2. Limit the number in the group to three or four. Two people will work, but “a cord of three strands is not quickly torn apart” (Ecclesiastes 4:12b). When one person stops encouraging another during the week (between official meetings) it is easy for the one who was supposed to receive that encouragement to stop encouraging as well. A third person adds stability. When the other two fall down, there is still one more than can help pick ‘em back up. I think four people will work too, but any more than that is difficult. Meetings would have to be longer to provide enough time to address each one. Also, there is not as much pressure on each one to encourage others when someone falls. If there are 4 people in the group, when one member is discouraged the other three know their responsibility to encourage him. Probably one person will step forward to encourage and the other two will watch and maybe add a little comment. In a group of 10 people with one person discouraged, you may find one person encouraging and nine people watching. There is a good chance it will always be the same nine people watching too. Obviously ten people in a group is more of a problem than five. I recommend three or four people max to be most effective.
3. Make sure all members have responsibilities to encourage the others. If calls are made during the week to keep each other accountable, don’t have just one person make all the calls week after week. Have all members share in the responsibilities. No one should be only a receiver. Everyone should give and receive encouragement.
4. Have a specific schedule that you follow each meeting. You want the time spent together to be productive. It is easy to talk about other things without getting to the significant issues in each others’ lives. Here is a suggested schedule for a meeting.
(1) Open in prayer. Have everyone pray unless you find time running short; if time tends to run short in your meetings have one person volunteer to pray. This prayer should not be one of the “quickies.” It sets the tone for your whole meeting.
(2) Have one person challenge the others from the Word. Begin a rotation so that everyone in the group has the responsibility of encouraging the others at your meetings. The challenge from the Word should be…

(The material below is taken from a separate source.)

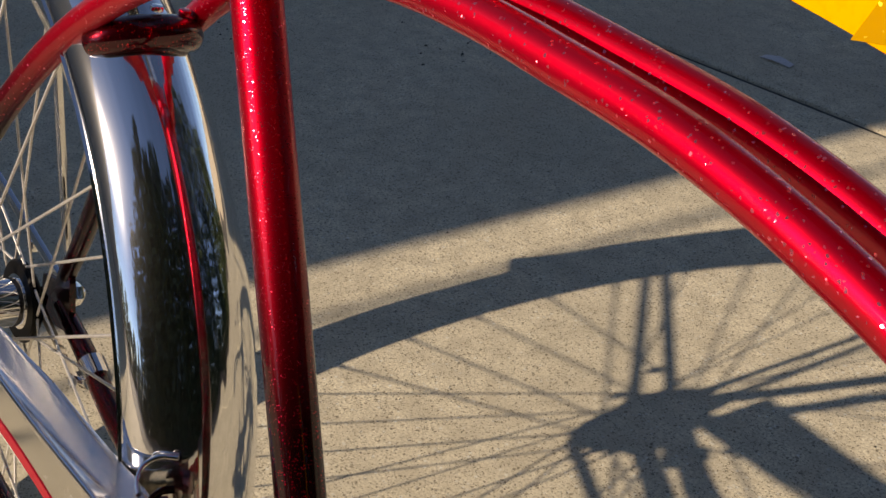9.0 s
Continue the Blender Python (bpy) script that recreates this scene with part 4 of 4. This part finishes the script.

- Right from Scriptures (not based on personal experience).
- Planned out. The person should study and prepare for the opportunity.
- A call to action. The person should not merely say something to the effect of, “The verse really stuck out to me” or “this verse is really neat.” Those comments are okay, but the goal is to challenge others by calling them to action. There should be comments along the lines of “we all need to heed God’s warning,” “we need to consider how we are…,” or “I was reminded that I need to be…and you too should consider…”
- Within a prescribed time. Determine the amount of time you will give to challenging others from the Word based on the time slots that you have in the week. Probably 10-15 minutes will suffice.
(3) Question each other about the following:
[Here are some questions I found to be helpful. You should get more specific with each person as you work through the questions.]
- “Did you follow your plan for personal biblestudy and prayer?”
If "no,"
- “Why? What got you off track?"
- "Do you anticipate these same obstacles in the future?"
- "What are you going to do to overcome these obstacles in the future?”
- “What did the Lord teach in your time alone with Him?”
This question would be in place of having one person each time give a challenge from the Word; if you find time running short meeting after meeting you can have one person do it rather than everyone (as described under (2) above). See comments above about how to give a challenge from the Word.
If “Nothing,"
- “Why? What got you off track?"
- "Do you anticipate these same obstacles in the future?"
- "What are you going to do to overcome these obstacles in the future?”
- “What did you struggle with this week?”
If "I failed in the area of _____,"
- “Have you developed a plan (whether big or small) to conquer this area in order to be obedient to God?”
- "Is there anything we could do to help you in the future?"
If a person has failed in some way, everyone must make a special note of this in order to pray for the person.
- “How should we pray for you this week?”
Close in prayer. Everyone should pray. Perhaps each person would pray thoroughly for the person to his left. Other formats could be used too.
[continuing with more suggestions]
5. Don't let problems continue in a person's life without any progress. If this happens, seek help from someone who you think may be able to help (pastor, parent, etc.).
6. Make sure the members of the accountability group are in the same local church. There are good reasons for doing so.
(1) You will see each other at other times during the week giving you more opportunities to encourage each other and keep up with each other.
(2) The accountability will be more effective as the members of the group witness each other's words and actions at church funtions.
(3) Members of the group will have most likely agree on doctrine. Agreement on doctrine is obviously essential for unity.
(4) If counsel from a pastor is necessary or helpful, all members have the same pastor(s) to talk with.
(5) It prevents you from being counterproductive. One of the things you should be encouraging the other members of the accountability group to do (to be faithful to God) is to get intimately involved with others in their church. But every meeting you have with them you are taking at least some of the time and energy they need to fulfill their responsibilities towards the members of their flock. They can't build close relationships with everyone. The people in their local church are, biblically speaking, members of their household. You are not members of their household in the same way (1 Timothy 3:15).
(6) If a member of the group does not repent of a particular sin, you can faithfully exercise your responsibilities invovled in God's plan for church discipline within the local church (Matthew 18:15-20).
7. Have a regular time for your meetings. Without a regular meeting time you may find that your group misses a whole month of accountability here and there. You may decide to meet once a month, every other Wednesday, every Saturday morning, etc. Whatever the schedule, you need to have one.
Okay. That's all for now. I may add more to this in another blawg sometime. Let me know how your accountability group goes. I would love to hear.